Le clown de Chap­lin ou le comé­di­en en soirée d’adieux de Tchekhov ont cepen­dant encore du tal­ent, au lieu que les trois vieux clowns de Vis­niec n’en n’ont plus aucun, et n’en ont prob­a­ble­ment jamais eu. Ils sont à peu près aus­si minables que les clochards atten­dant Godot, mais englués dans une réal­ité sor­dide quand les Wladimir et Estragon de Beck­ett flot­tent dans une aura de mer­veilleuse absurdité.

Chez Vis­niec, et dans la remar­quable inter­pré­ta­tion qu’en don­naient les Macadam Phénomènes, le comique naît du con­traste entre la pré­ten­tion au tal­ent de deux clowns authen­tiques et d’une théâtreuse ratée, con­ver­tie en clown car il faut bien vivre, et la pau­vreté des numéros qu’ils ont pré­parés cha­cun pour ten­ter d’enlever un engagement.

Le con­traste va si loin que la sit­u­a­tion bas­cule sans cesse dans une désolante vacuité, à la Ionesco.

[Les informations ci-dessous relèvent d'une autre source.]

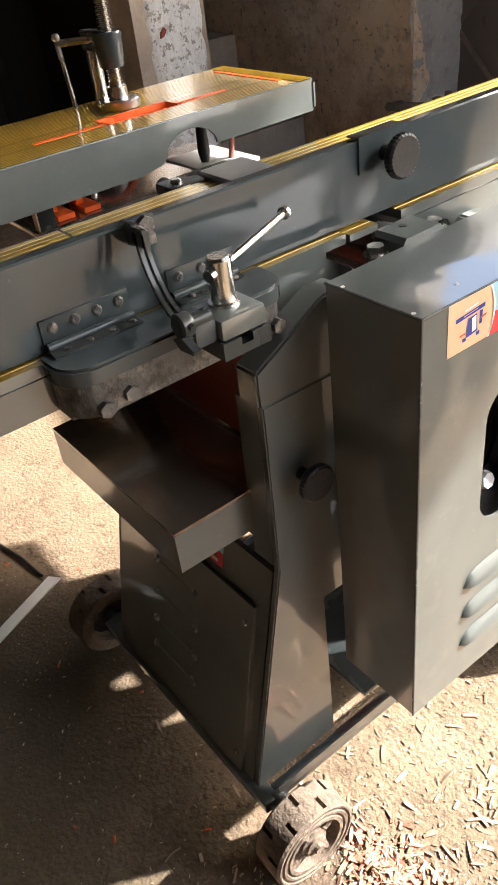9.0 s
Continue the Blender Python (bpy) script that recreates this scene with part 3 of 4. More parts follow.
# thicknessing bed through the throat
bm = bmesh.new()
box(bm, -0.3396, -0.0144, 0.687, 1.426, 0.6215, 0.6262, 0.0008)
bed = part("thicknessing_bed", bm, BED, planer, "bare machined steel thicknessing bed")
for y0, y1 in ((0.687, 0.700), (1.412, 1.426)):
    bm = bmesh.new()
    box(bm, -0.3395, -0.0145, y0, y1, 0.562, 0.6213)
    part("bed_end", bm, GREY, bed)
for x0, x1 in ((-0.3395, -0.329), (-0.0255, -0.0145)):
    bm = bmesh.new()
    prism(bm, [(0.699, 0.562), (0.80, 0.562), (0.86, 0.54), (1.26, 0.54), (1.32, 0.562), (1.4115, 0.562), (1.4115, 0.6213), (0.7005, 0.6213)], "x", x0, x1)
    part("bed_side", bm, GREY, bed)
bm = bmesh.new()
rod(bm, (-0.178, 1.05, 0.50), (-0.178, 1.05, 0.612), 0.03, seg=24)
part("bed_screw", bm, STEEL, bed)

# base rails
for y in (0.715, 1.372):
    bm = bmesh.new()
    box(bm, -0.440, 0.062, y - 0.014, y + 0.014, 0.082, 0.104, 0.003)
    part("base_rail", bm, GREY, planer)
for x in (-0.405, 0.048):
    bm = bmesh.new()
    box(bm, x - 0.012, x + 0.012, 0.731, 1.357, 0.088, 0.100, 0.002)
    box(bm, x - 0.012 if x < 0 else x + 0.008, x - 0.008 if x < 0 else x + 0.012, 0.731, 1.357, 0.100, 0.118)
    part("side_rail", bm, GREY, planer)

# dark sheet added so the side slot looks into deep shade
bm = bmesh.new()
box(bm, -0.38, 0.015, 0.96, 1.384, 0.086, 0.094)
part("shade_sheet", bm, DARK, planer, "dark sheet added between the legs in place of shade under the machine")


def wheel(x0, x1, y, outer):
    """An iron wheel with slotted tread; outer is the side (+1 or -1) on which its ringed face shows."""
    r, z, seg, slots = 0.0755, 0.0758, 64, 8
    bm = bmesh.new()
    w = x1 - x0
    prof = [(0.0, 0.048), (0.0, r - 0.004), (0.004, r), (w * 0.45, r), (w * 0.55, r), (w - 0.004, r), (w, r - 0.004), (w, 0.0685), (w - 0.003, 0.067), (w - 0.003, 0.0645), (w, 0.063), (w, 0.0585), (w - 0.003, 0.057), (w - 0.003, 0.0545), (w, 0.053), (w, 0.047), (w - 0.024, 0.045), (0.006, 0.045), (0.006, 0.048)]
    rings = []
    for h, rr in prof:
        rings.append([bm.verts.new((h, rr * math.cos(2 * math.pi * k / seg), rr * math.sin(2 * math.pi * k / seg))) for k in range(seg)])
    slot_faces = []
    for i, (a, b) in enumerate(zip(rings, rings[1:] + rings[:1])):
        for k in range(seg):
            f = bm.faces.new((a[k], a[(k + 1) % seg], b[(k + 1) % seg], b[k]))
            if k % (seg // slots) == (0 if i < 3 else 4) and i in (2, 4):
                slot_faces.append(f)
    bmesh.ops.recalc_face_normals(bm, faces=bm.faces[:])
    for f in slot_faces:
        g = bmesh.ops.extrude_discrete_faces(bm, faces=[f])
        c = g["faces"][0]
        n = c.normal.copy()
        bmesh.ops.translate(bm, verts=c.verts, vec=-n * 0.012)
    m = Matrix.Translation((x0, y, z)) if outer > 0 else Matrix.Translation((x1, y, z)) @ Matrix.Diagonal((-1, 1, 1, 1))
    bm.transform(m)
    bmesh.ops.recalc_face_normals(bm, faces=bm.faces[:])
    ob = part("wheel", bm, RUBBER, planer, "dusty slotted iron wheel with a ringed face")
    face = x1 if outer > 0 else x0
    bm = bmesh.new()
    lathe(bm, [(-0.03, 0.03), (-0.014, 0.03), (-0.012, 0.024), (-0.006, 0.024), (-0.004, 0.018), (0.0, 0.018), (0.002, 0.009), (0.008, 0.008)], (face, y, z), (outer, 0, 0), 28)
    part("hub", bm, RUBBER, ob)
    # black disc stands in for the shade between the spokes
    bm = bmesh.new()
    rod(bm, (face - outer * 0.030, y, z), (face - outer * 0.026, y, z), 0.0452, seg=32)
    part("shade_disc", bm, BLACK, ob, "black disc standing in for the shaded hollow behind the spokes")
    for k in range(4):
        a = 2 * math.pi * k / 4 + 0.5
        bm = bmesh.new()
        rod(bm, (face - outer * 0.012, y + 0.026 * math.cos(a), z + 0.026 * math.sin(a)), (face - outer * 0.012, y + 0.047 * math.cos(a), z + 0.047 * math.sin(a)), 0.0085, seg=8)
        part("spoke", bm, RUBBER, ob)
    inner = x0 if outer > 0 else x1
    bm = bmesh.new()
    rod(bm, (inner - outer * 0.035, y, z + 0.006), (inner + outer * 0.02, y, z + 0.002), 0.011, seg=16)
    rod(bm, (inner - outer * 0.040, y, z + 0.012), (inner - outer * 0.012, y, z + 0.008), 0.019, seg=16)
    part("axle", bm, GREY, ob)


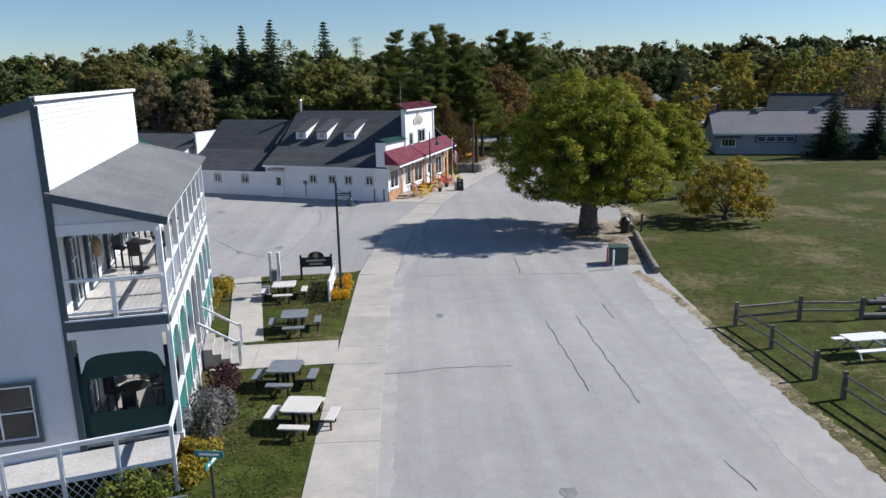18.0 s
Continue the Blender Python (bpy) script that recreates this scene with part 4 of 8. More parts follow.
def white_house():
    """Two-storey clapboard house with a single-pitch roof and a double porch; x along its street front, y back along the porch."""
    b = thing("porch_house", (-12.95, 130.35, 0, 0, 0, 11), "two-storey white clapboard house with double porch and slanted roof", "house")
    W, L, hi, lo = 12.3, 15.3, 10.55, 7.25
    bm = bmesh.new()
    n = 62
    for k in range(n):          # street front, whose top follows the slant
        z0, z1 = hi * k / n, hi * (k + 1) / n
        left = 0 if z0 < lo else (z0 - lo) / (hi - lo)
        left1 = 0 if z1 < lo else (z1 - lo) / (hi - lo)
        face(bm, (-W + W * left, -0.036, z0), (0, -0.036, z0), (0, -0.004, z1), (-W + W * left1, -0.004, z1))
        face(bm, (-W + W * left, -0.004, z0), (0, -0.004, z0), (0, -0.036, z0), (-W + W * left, -0.036, z0))
    put("street_wall", weld(bm), WHITESIDE, b)
    bm = bmesh.new()
    boards(bm, (0, 0), (0, L), 0.3, hi, (1, 0))
    put("porch_wall", bm, WHITESIDE, b)
    bm = bmesh.new()
    boards(bm, (-W, L), (-W, 0), 0.0, lo, (-1, 0))
    put("back_wall", bm, WHITESIDE, b)
    bm = bmesh.new()
    slab(bm, [(-W, L - 0.01, 0.01), (0, L - 0.01, 0.01), (0, L - 0.01, hi), (-W, L - 0.01, lo)], 0.1)
    put("end_wall", bm, WHITESIDE, b)
    bm = bmesh.new()
    slab(bm, [(-W - 0.3, -0.25, lo + 0.0), (0.08, -0.25, hi + 0.1), (0.08, L + 0.25, hi + 0.1), (-W - 0.3, L + 0.25, lo + 0.0)], 0.12)
    put("roof", bm, SHINGLE, b)
    bm = bmesh.new()
    bar(bm, (-W - 0.3, -0.27, lo - 0.12), (0.06, -0.27, hi - 0.02), 0.05, 0.28)
    box(bm, 0.0, -0.04, 0.3, 0.18, 0.06, hi - 0.4)
    box(bm, -W, -0.04, 0.1, 0.16, 0.06, lo - 0.2)
    put("corner_trim", bm, TEALTRIM, b)
    put("parapet_cap", boxes((0.04, L / 2, hi + 0.02, 0.14, L + 0.4, 0.12)), WHITE, b)
    for x, z, w, h, c in ((-10.1, 5.1, 0.95, 1.55, 1), (-2.52, 5.15, 0.92, 1.58, 1), (-1.95, 1.4, 1.8, 1.6, 2)):
        window(b, at(x, -0.07, z, 0), w, h, TEALTRIM, c, 1, 0.12)
    put("vent", boxes((-7.0, -0.05, 5.2, 0.3, 0.08, 0.1), (-7.0, -0.05, 4.95, 0.3, 0.08, 0.1)), WHITE, b)
    bm = bmesh.new()
    bmesh.ops.create_icosphere(bm, subdivisions=1, radius=0.08, matrix=Matrix.Translation((-6.9, -0.08, 6.95)))
    put("wall_lamp", bm, WHITE, b)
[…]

Elle ser­rerait à la longue le cœur si de cocass­es rebondisse­ments ne venaient, à chaque instant, relancer le rire.

Comme leur nom l’indique, les Macadam Phénomènes (trois comé­di­ens, un régis­seur et une cos­tu­mière-habilleuse) se con­sacrent exclu­sive­ment au théâtre de rue, depuis seize ans voguant donc de fes­ti­vals en fes­ti­vals, et de rues en places du marché. À l’évidente sat­is­fac­tion de leur pub­lic et des organ­isa­teurs de réjouis­sances. Ce qui ne sur­prend pas quand on les a vus, ne fût-ce qu’une fois.

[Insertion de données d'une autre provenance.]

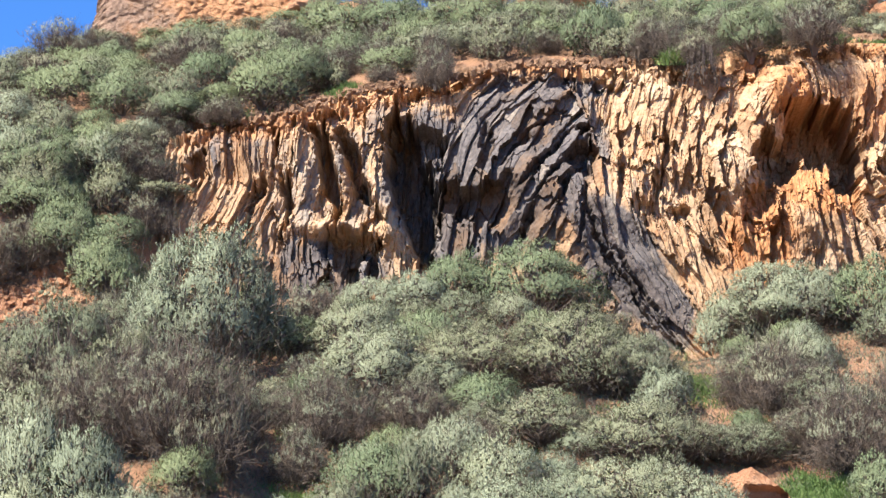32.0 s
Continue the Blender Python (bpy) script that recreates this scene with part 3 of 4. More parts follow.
def build_cliff():
    x0, x1, step = -9.6, 12.4, 0.021
    nx = int((x1 - x0) / step) + 1
    nz, ns = 390, 64
    xs = np.linspace(x0, x1, nx)
    v = np.linspace(0, 1, nz)[:, None]
    X = np.repeat(xs[None, :], nz, 0)
    top = table(xs, RIM)[None, :] + 0.16 * fbm(xs * 4, xs * 0 + 3, 3, 2)[None, :]
    Z = 8.8 + (top - 8.8) * v
    # warp the reading place a little, so that no outline is a clean oval
    wx = X + 0.34 * fbm(X * 2.1, Z * 2.1, 4, 31) + 0.10 * fbm(X * 9, Z * 9, 2, 77)
    wz = Z + 0.40 * fbm(X * 2.1, Z * 2.1, 4, 57) + 0.12 * fbm(X * 9, Z * 5, 2, 71)
    dark = np.zeros(X.shape)
    for row in DARK_BEDS:
        dark = np.maximum(dark, form(wx, wz, row, 0.25))
    zone = np.where(wx < table(wz, LEFT_END), 0, np.where(wx < table(wz, SLAB_END), 1, np.where(wx < table(wz, DOME_END), 2, 3)))
    P, own, tone, jag = (np.zeros(X.shape) for _ in range(4))
    tan = [(x, z, deg, min(w, 0.55) * 0.72, ln * 0.9) for x, z, deg, w, ln in FLOW_TAN + FLOW_RIGHT]
    for i, flow in enumerate((FLOW_LEFT, FLOW_SLAB, FLOW_DOME, tan)):
        here = zone == i
        x, z = X[here], Z[here]
        u, t, w = columns(x, z, x0, 8.8, flow, i)
        slab = i in (1, 2)
        short = 0.7 if i == 3 else 0.9
        a, ka, ra = plates(u, t, w, x, z, 0.45, 1.3 * short, 10 + i, (0.5, 0.30), (0.5, 0.25), 0.14, 0.0)
        b, kb, rb = plates(u, t, w, x, z, 1.0, 0.9 if slab else short, 40 + i, (0.6, 0.18), (0.8, 0.30), 0.07, 0.03)
        c, rc = chips(u, t, w, 0.75, 0.6 if i == 3 else 0.9, 70 + i, (0.7, 0.18), 1.0 if i == 3 else 0.85 if not slab else 0.6)
        d, rd = chips(u, t, w, 2.2, 1.1, 90 + i, (0.5, 0.055), 0.9 if not slab else 0.5)
        P[here] = 0.85 * a + b * (0.9 if slab else 0.5 if i == 3 else 0.65) + c * (0.8 if slab else 1.15 if i == 3 else 0.9) + d * (0.35 if slab else 0.9)
        own[here] = kb + i * 40000000
        tone[here] = 0.45 * rb + 0.15 * ra + 0.4 * rc
        jag[here] = ra + rb + 0.6 * rc - 1.3
    # large forms; a plate is hollowed out as a whole, so that the lips hang in teeth
    hollow = np.zeros(X.shape)
    for row in HOLLOWS_LEFT + HOLLOWS_MIDDLE + HOLLOWS_RIGHT:
        small = min(row[2], row[3]) < 0.5 and max(row[2], row[3]) < 0.9
        k = np.clip(1.0 + (0.75 if small else 0.3) * jag, 0.45, 2.0)
        deep = min(2.1, 0.9 * row[5]) * (0.75 if small else 1.0)
        hollow = np.maximum(hollow, form(row[0] + (wx - row[0]) * k, row[1] + (wz - row[1]) * k, (*row[:5], deep), 0.4 if small else 0.22))
    for row in CREVICES:
        hollow = np.maximum(hollow, form(wx, wz, row, 0.45))
    swell = sum(form(wx, wz, row, 1.0) for row in BULGES)
    rust = np.zeros(X.shape)
    pale = np.zeros(X.shape)
    for row in RUST_BEDS:
        rust = np.maximum(rust, form(wx, wz, row, 0.35))
    for row in PALE_BEDS:
        pale = np.maximum(pale, form(wx, wz, row, 0.4))
    # the rim crumbles back into the slope above
    crumb = smooth((v - 0.90) / 0.10) * smooth((0.85 - wx * 0.02))
    P = P - crumb * (0.35 + 0.9 * fbm(X * 3.5, Z * 3.5, 4, 133) + 0.35 * jag)
    P = P - hollow + swell + 0.5 * fbm(X * 0.6, Z * 0.6, 3, 91) + 0.05 * fbm(X * 6, Z * 4, 4, 17)
    Y = 48.0 + 0.12 * (Z - 13.0) - P
    # the broken shelf on top, running back under the hillside
    s = np.linspace(0, 1, ns + 1)[1:, None]
    SX = np.repeat(xs[None, :], ns, 0)
    SY = Y[-1][None, :] * (1 - s) + 53.6 * s
    inner = smooth((SX + 9.0) / 0.6)
    hill = upper_z(SX, np.maximum(SY, 47.9))
    hill = hill * inner + np.minimum(hill, ground_z(SX, SY) - 0.15) * (1 - inner)
    SZ = hill * smooth(s * 6) + Z[-1][None, :] * (1 - smooth(s * 6)) + 0.16 * fbm(SX * 3, SY * 3, 4, 3) - 0.03
    rows = nz + ns
    V = np.stack([np.vstack([X, SX]), np.vstack([Y, SY]), np.vstack([Z, SZ])], -1).reshape(-1, 3)
    last = lambda A: np.vstack([A, np.repeat(A[-1:], ns, 0)])
    atts = {"dark": np.vstack([dark, np.repeat(dark[-1:], ns, 0) * (1 - smooth(s * 4))]),
            "rust": np.vstack([rust, np.maximum(np.repeat(rust[-1:], ns, 0), 0.8 * smooth(s * 4) + 0 * SX)]),
            "pale": np.vstack([pale, np.repeat(pale[-1:], ns, 0) * (1 - smooth(s * 4))]), "cell": last(tone)}
    _, ids = np.unique(own, return_inverse=True)
    ids = ids.reshape(own.shape)
    n = int(ids.max()) + 1
    mx = np.bincount(ids.ravel(), X.ravel(), n) / np.bincount(ids.ravel(), minlength=n)
    mz = np.bincount(ids.ravel(), Z.ravel(), n) / np.bincount(ids.ravel(), minlength=n)
    ids = np.vstack([ids, np.full((ns, nx), -1)])
    idx = np.arange(nx * rows).reshape(rows, nx)
    faces = np.stack([idx[:-1, :-1], idx[:-1, 1:], idx[1:, 1:], idx[1:, :-1]], -1).reshape(-1, 4)
    owner = ids[:-1, :-1].reshape(-1)
    # the largest clear columns of the middle stretch are pieces of their own
    size = np.bincount(owner[owner >= 0], minlength=n)
    mid = [k for k in range(n) if -8.5 < mx[k] < 10.5 and mz[k] > 10.4 and size[k] > 60]
    mid.sort(key=lambda k: -size[k])
    chosen = set(mid[:300])
    cliff = tagged(new("rock_face"), "tall face of dark and tan columnar rock with shadowed hollows", "rock face", kind="structure")

    def piece(name, fs, mat=ROCK):
        used, inv = np.unique(fs, return_inverse=True)
        me = mesh_of(name, V[used], inv.reshape(-1, 4), mat)
        for key, A in atts.items():
            me.attributes.new(key, "FLOAT", "POINT").data.foreach_set("value", A.reshape(-1)[used].astype(np.float32))
        return part(name, me, cliff)

    pick = np.isin(owner, list(chosen))
    back = (np.arange(len(faces)) // (nx - 1)) > nz + 9
    piece("rock_bed", faces[~pick & ~back])["kind"] = "stuff"
    piece("soil_cover", faces[back], SOIL)["kind"] = "stuff"
    order = np.argsort(owner[pick], kind="stable")
    fp, op = faces[pick][order], owner[pick][order]
    cuts = np.flatnonzero(np.diff(op)) + 1
    for fs in np.split(fp, cuts):
        piece("column", fs)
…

Pierre Dumur leur chef, qui jouait si bien l’autre soir, est passé d’abord par la dif­fi­cile école du cirque. Elle façonne des artistes com­plets, à la fois acro­bates et capa­bles d’improviser des drô­leries dans un cadre de com­me­dia dell’arte. En par­faite con­ti­nu­ité, si l’on veut bien y réfléchir, avec la tra­di­tion des grands Ital­iens du tréteau, comme Scara­mouche, ami de Molière avec qui il partageait la salle du Palais-Roy­al, et capa­ble, dit-on, de se gifler avec le pied à soix­ante-seize ans, à la joie de Louis XIV, qui l’en récom­pen­sa en lui affec­tant la salle de l’hôtel de Bour­gogne après que Lul­li eut raflé celle du Palais- Roy­al pour en faire son opéra, Molière à peine mort.

Une telle maîtrise des arts du cirque, quand elle est asso­ciée, comme chez Pierre Dumur, à un évi­dent sens du “ texte théâ­tral ”, vaut son pesant d’orviétan, croyez-moi.

Si donc vos péré­gri­na­tions vous font un jour tomber sur une affiche des Macadam Phénomènes, ne vous lais­sez pas dérouter par cet inti­t­ulé capa­ble d’inquiéter des crain­tifs, mais courez au con­traire voir leur spec­ta­cle. Je gage que vous ne serez pas déçus.